The pizza is a “Detroit style” deep dish with bacon wrapped around the corners and with bacon bits sprinkled on top. I’m not completely sure what Detroit style deep dish is, but if this is any representation, it originated from a Detroit elementary school lunch program.

It’s crazy (like their bread!) that a pizza can be so greasy yet so dry and bready in the middle. But we’re here for the bacon. And the bacon presents a dichotomy. At first bite, the bacon on the crust is not as salty as expected, thus less tasty. It is fairly crispy and adds a slight textural curveball, although it overshadows the existing deep dish crust instead of amplifying it. A few slices in, however, it’s better that the saltiness is turned down a bit as pizza eating is a marathon and not a sprint. It’s so much of a marathon, in fact, that they’re adding it to the Olympics. But the Winter Olympics. Cross country ski a while, shoot a rifle, and then scarf down a personal pan pizza.

Little Caesars Bacon Wrapped Crust DEEP! DEEP! Dish Pizza Top

The bacon bits are similarly bland-ish and while the bacon that lines the crust adds a small amount of smoky flavor, the bits just add grease and a tiny bit of sweetness. To be fair, I’ve seen pictures of other people’s orders and it seems like they spilled way more on my pizza and decided I look like some sort of pork beast that wouldn’t mind. They half-pegged me. I am a pork beast, but I did mind a little bit. The pepperoni did its job fine but frankly it was out-smoked by its meat cousin. A different ingredient could have expanded the flavor dynamics a bit more. This pork beast disapproves.
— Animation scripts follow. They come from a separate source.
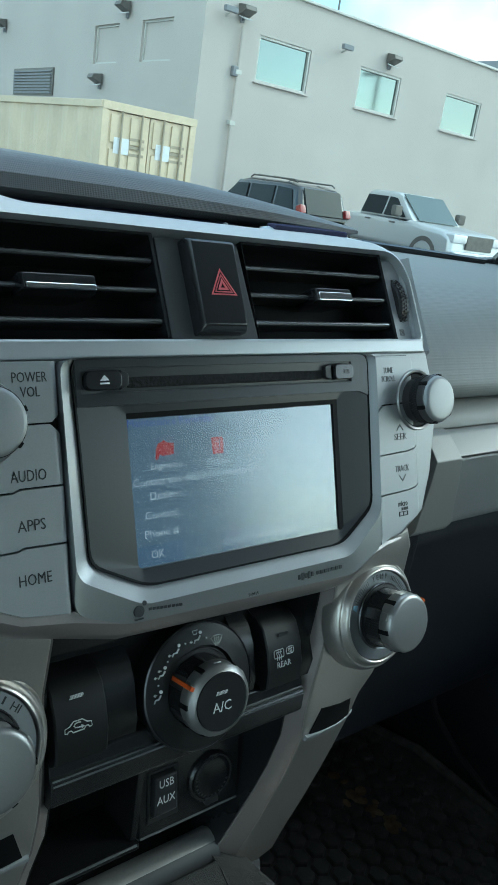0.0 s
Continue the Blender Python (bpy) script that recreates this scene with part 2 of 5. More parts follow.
PRIVACY = pane("privacy_glass", (0.16, 0.19, 0.24), 0.04)
SMOKE = mat("smoked_sensor_window", (0.055, 0.056, 0.10), 0.6, grain=0.02, stain=0.05, spec=0.0)
STUCCO = mat("painted_wall", (0.482, 0.442, 0.412), 0.85, grain=0.04, gscale=30, bump=0.1, stain=0.05, sscale=0.6)
ROOFM = mat("parapet_cap_metal", (0.55, 0.54, 0.51), 0.5, grain=0.05, gscale=20, stain=0.08, sscale=1)
ASPHALT = mat("pale_worn_asphalt", (0.17, 0.168, 0.163), 0.9, grain=0.25, gscale=60, bump=0.3, stain=0.2, sscale=0.4)
CREAM = mat("cream_container_paint", (0.61, 0.51, 0.37), 0.55, grain=0.05, gscale=20, stain=0.10, sscale=1.5)
STEELD = mat("dark_steel", (0.14, 0.13, 0.12), 0.5, 0.3, grain=0.1, gscale=40, stain=0.15)
RODM = mat("dull_cream_rod_paint", (0.36, 0.31, 0.23), 0.6, grain=0.08, gscale=40, stain=0.12)
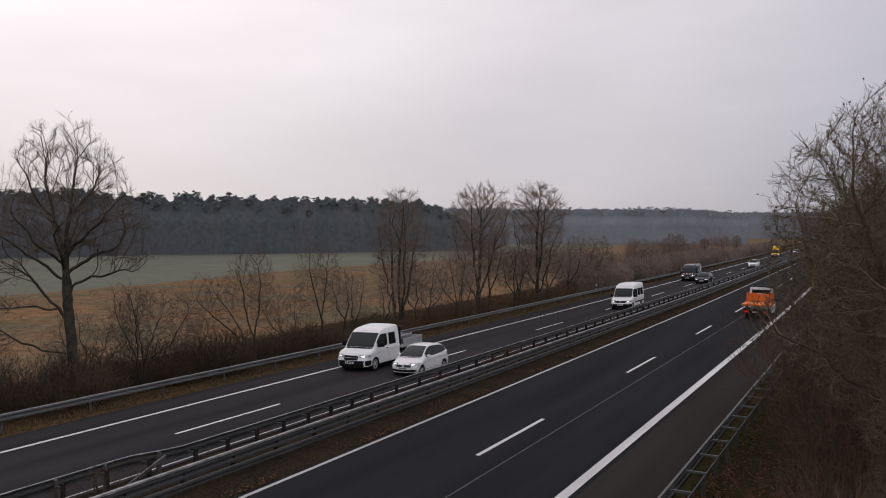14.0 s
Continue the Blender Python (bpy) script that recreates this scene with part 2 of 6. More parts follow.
def strip(name, profile, s0, s1, mat, parent=None, label="", flip=False):
    """A strip along the road: profile is a list of (u, z over the paved level)."""
    ss = stations(s0, s1)
    n = len(profile)
    verts = [tuple(at(s, u, z)) for s in ss for u, z in profile]
    faces = []
    for i in range(len(ss) - 1):
        for j in range(n - 1):
            a = i * n + j
            f = (a, a + 1, a + n + 1, a + n)
            faces.append(f[::-1] if flip else f)
    return mesh_ob(name, verts, faces, mat, parent, label=label)


# ---- ground: one sheet to the horizon ----
def axis_np(s):
    c = np.minimum(s, S1)
    th = K0 * c + K1 * c * c / 2
    x, y = -(K0 * c ** 2 / 2 + K1 * c ** 3 / 6), c - K0 * K0 * c ** 3 / 6
    e = np.maximum(s - S1, 0)
    back = s < 0
    return np.where(back, 0.0, x - np.sin(th) * e), np.where(back, s, y + np.cos(th) * e), np.where(back, 0.0, th)


ROAD_END = 640.0


def road_u(x, y):
    s = np.clip(y, -700, ROAD_END)
    for _ in range(12):
        ax, ay, th = axis_np(s)
        s = np.clip(s - (x - ax) * np.sin(th) + (y - ay) * np.cos(th), -700, ROAD_END)
    ax, ay, th = axis_np(s)
    return s, (x - ax) * np.cos(th) + (y - ay) * np.sin(th)


def ground_z(x, y):
    s, u = road_u(x, y)
    left = np.interp(-u, [17.5, 28.4, 29.6, 31.5, 36, 60, 3000], [-0.5, -0.95, -0.52, -0.62, -1.0, -0.85, -0.85])
    right = np.interp(u, [-17.5, -5.3, -4.4, -3.5, 4.0, 12, 60, 3000], [-0.4, -0.8, -0.33, -0.3, 0.8, 0.9, 0.2, -0.6])
    z = np.where(u < -17.5, left, right)
    return z


xs = np.unique(np.concatenate([np.linspace(-3000, -400, 14), np.linspace(-400, -100, 40), np.linspace(-100, 30, 118), np.linspace(30, 400, 24), np.linspace(400, 3000, 10)]))
ys = np.unique(np.concatenate([np.linspace(-900, -40, 12), np.linspace(-40, 200, 110), np.linspace(200, 560, 80), np.linspace(560, 4500, 18)]))
gx, gy = np.meshgrid(xs, ys)
gz = ground_z(gx.ravel(), gy.ravel())
gs, gu = road_u(gx.ravel(), gy.ravel())
bumps = np.array([noise.noise(Vector((a * 0.35, b * 0.35, 0))) + 0.5 * noise.noise(Vector((a * 0.9, b * 0.9, 4))) for a, b in zip(gx.ravel(), gy.ravel())])
gz = gz + np.where((gu < -31) | (gu > -3.4), 0.10, 0.0) * bumps
nx = len(xs)
g_faces = []
for j in range(len(ys) - 1):
    for i in range(nx - 1):
        a = j * nx + i
        g_faces.append((a, a + 1, a + nx + 1, a + nx))
ground = mesh_ob("ground", [tuple(v) for v in np.stack([gx.ravel(), gy.ravel(), gz], 1)], g_faces, [FIELD, GREEN_FIELD, LITTER, HEDGE_FLOOR], smooth=True)
tagged(ground, "flat winter meadow and pale green field beside the motorway", "ground", kind="structure")
wave = 5 * np.sin(gx.ravel() * 0.045) + 3 * np.sin(gy.ravel() * 0.06)
idx = []
for f in g_faces:
    u = gu[f[0]]
    idx.append(2 if u > -17 else 3 if u > -40.5 + 0.35 * wave[f[0]] else 1 if u + 0.06 * gs[f[0]] + wave[f[0]] * 0.6 < -88 else 0)
ground.data.polygons.foreach_set("material_index", np.array(idx, dtype=np.int32))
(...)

The difference between this one and the regular non-bacon deep dish pizza is four bucks. You’re probably better off frying some up and placing it on top of the pie yourself for that price. I don’t think the bacon they use is great quality and the promise of a bacon wrapped crust does not enhance the flavors any more than just eating some bacon alongside some cheap pizza. That’s where we’re at, people. I just wrote “a bacon wrapped crust does not enhance…” You bastards. You broke bacon.

The aforementioned elementary school quality does tick off some sort of nostalgia box, though. The spongy dough punctuated with a greasy slick finish of lubricated cheese. Takes me back to pogs, algebra, and reading out loud in class.

Oh, gorsh. Imagine Little Caesar reading out loud in class.

“Kids, turn to page 67 of Animal Farm. Caesar, can you read for us?”

“Pizza! Pizza! Pizza… Pizza? Pizza. Pizza.”

“You can tell Orwell is paralleling the Bolshevik Revolution because of the tone in which Caesar said ‘pizza.’”

Welp, that mascot dude found a job and made a decent living after all. I hope he gets to date Wendy from Wendy’s (the older one, not the little kid). God bless America, America.

(Nutrition Facts – 1 slice – 450 calories, 23 grams of fat, 40 milligrams of cholesterol, and 830 milligrams of sodium.)

Item: Little Caesars Bacon Wrapped Crust DEEP! DEEP! Dish Pizza
Purchased Price: $12
Size: N/A
Purchased at: Little Caesars
Rating: 5 out of 10
Pros: Smoky flavor from bacon comes through a bit. Not prohibitively salty. Comforting as bready pizza.
Cons: Greasy. Bready ass crust. Bacon on pizza is just that, nothing more.